Un zeste d'inflation ne nuirait pas
La poussée inflationniste actuelle provient principalement des tensions sur les marchés de l’énergie et des matières premières : c’est, au niveau mondial, une réallocation des ressources qui est en gestation sur les différents marchés où règne la loi de l’offre et de la demande.
L’inflation sous-jacente, celle que les banquiers centraux doivent limiter en temps normal, est faible (moins de 2 %).
Comme nous l’avons dit avec Patrick ARTUS (lire les notes économiques sur « les archaïques des banques centrales »), pour résumer la situation sur le front monétaire, il n’y a pas d’inflation dans la zone euro. Partant de ce constat et compte tenu de la dégradation de la conjoncture (c’est un euphémisme), il est utile de poser la question : un zeste d’inflation nuirait-il à l’économie européenne ?
Voici la réponse de Jean-Paul POLLIN (membre du Cercle des économistes ; professeur d’Université).
« D’une façon générale, l’inflation a toujours un effet redistributif : il y a des pays qui gagnent et d’autres qui perdent. »

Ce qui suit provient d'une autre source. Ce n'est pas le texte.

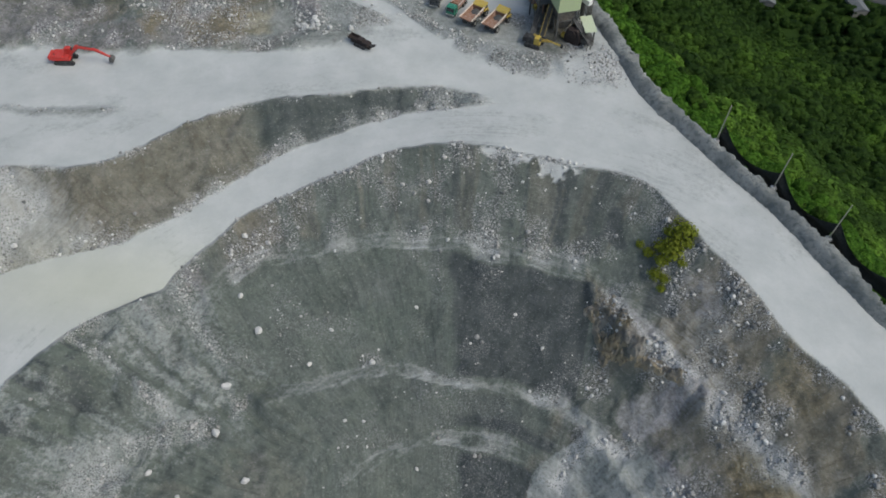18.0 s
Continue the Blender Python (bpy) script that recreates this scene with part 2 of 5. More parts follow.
def berm_earth():
    m, n, l, b = mat("berm_earth", 1.0)
    big, fine = noise_tex(n, l, 0.18, 4, 0.6), noise_tex(n, l, 1.3, 6, 0.7)
    c = mix(n, l, ramp(n, l, big, [(0.35, grey(0)), (0.65, grey(1))]), (0.140, 0.153, 0.155), (0.245, 0.258, 0.258))
    c = mix(n, l, ramp(n, l, fine, [(0.40, grey(0.7)), (0.50, grey(0))]), c, (0.10, 0.11, 0.11))
    c = mix(n, l, ramp(n, l, fine, [(0.60, grey(0)), (0.70, grey(0.6))]), c, (0.36, 0.365, 0.36))
    l.new(c, b.inputs["Base Color"])
    bump(n, l, b, fine, 0.6, 0.3)
    return m


ROCK = rock_ground()
SOIL = hill_soil()
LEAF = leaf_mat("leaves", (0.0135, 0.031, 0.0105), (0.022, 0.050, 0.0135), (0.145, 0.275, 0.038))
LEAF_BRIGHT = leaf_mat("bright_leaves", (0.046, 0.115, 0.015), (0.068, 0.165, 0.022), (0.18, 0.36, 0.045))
BARK = paint("bark", (0.09, 0.07, 0.05), 0.9, 0, 0.1)
STEEL = paint("dusty_steel", (0.10, 0.10, 0.10), 0.6, 0.4)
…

« La France a fait ses Trente Glorieuses [1945 – 1975] avec une inflation élevé (…). (…). Donc, a priori, c’est une ponction qui touche plus les détenteurs de capitaux que les salariés. »
« Aujourd’hui, la question pour les économies occidentales se résume à savoir comment va se répartir cette perte de pouvoir d’achat. »
Dans notre note du 12 janvier 2008, nous disions clairement de quel côté penche la BCE : les rentiers.
Dans la bataille entre le capital et le travail, « il y a un moment où le rapport de force c’est aussi une question de désespoir et de détermination des salariés. »
« Ce dont elles [les banques centrales] doivent s’inquiéter en premier lieu, c’est moins de la hausse générale des prix que le niveau de l’inflation sous-jacente. »
Ce que Patrick ARTUS, ce que nous écrivons ci-dessus.
L’objectif de 2 %, que la BCE s’est elle-même fixée (les statuts de la BCE sont en gros ceux de la Bundesbank), est déjà atteint, et de plus, il n’a pas valeur de traité.
Les économistes sont d’accord pour dire que, pour qu’une économie fonctionne bien, « (…) il est normal qu’il y ait une certaine dérive des prix, entre 2 et 3 %. »
En guise de conclusion, force est de constater l’absence réelle de politique : « En Europe, nous nous retrouvons dans une situation où il n’y a plus trop de politique monétaire, pas de politique de change et la politique budgétaire se limite à mettre tout le monde sous les 3 % de déficit. » Une indigence intellectuelle affligeante.